What is improved compared to the older version

Here is what I would consider a real improvement over the more classic repository/service article style.

1. The repository is not generic for the sake of being generic

The repository is tied to a feature and exposes meaningful methods.

That makes the abstraction easier to justify.

2. The service contains actual business logic

It is not just a pass-through layer.

It prepares payloads, manages transactions, and centralizes behavior.

3. The controller is smaller for the right reasons

Not because logic disappeared into random files, but because each concern moved to the right place.

4. The code becomes easier to test

You can:

  • feature test the controller
  • unit test the service with a mocked repository
  • integration test the repository against the database

That testing split feels much more natural.

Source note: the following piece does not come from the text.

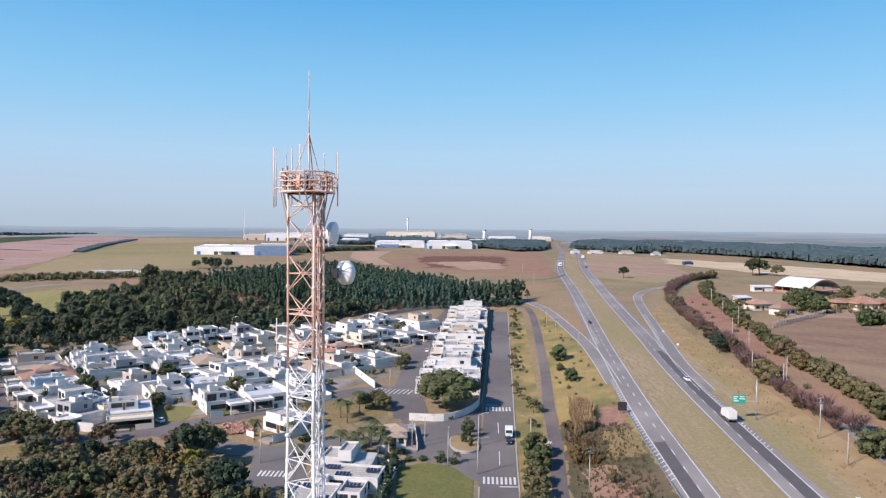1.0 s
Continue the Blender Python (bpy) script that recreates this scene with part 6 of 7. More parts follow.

When I would not use repositories and services

I think this part is just as important.

I would probably avoid this structure when:

  • the feature is tiny
  • it is a quick prototype
  • Eloquent already expresses the logic clearly enough
  • there is no meaningful business logic yet
  • abstraction would only create extra files and extra indirection

Laravel is already expressive.

Sometimes the cleanest code is simply a small controller using Eloquent responsibly.

That is why I now see repositories and services as tools, not defaults.


Final thoughts

I still think repositories and services can improve a Laravel codebase a lot.

But today, I would frame it differently:

the goal is not to “add architecture”.

The goal is to make responsibilities obvious.

A good balance often looks like this:

  • controllers handle HTTP
  • Form Requests handle validation
  • services handle business rules and orchestration
  • repositories handle data access when it is worth isolating
  • Resources shape API responses

That is usually enough structure to keep a Laravel application clean without making it unnecessarily complex.

And honestly, that is the sweet spot I try to aim for now.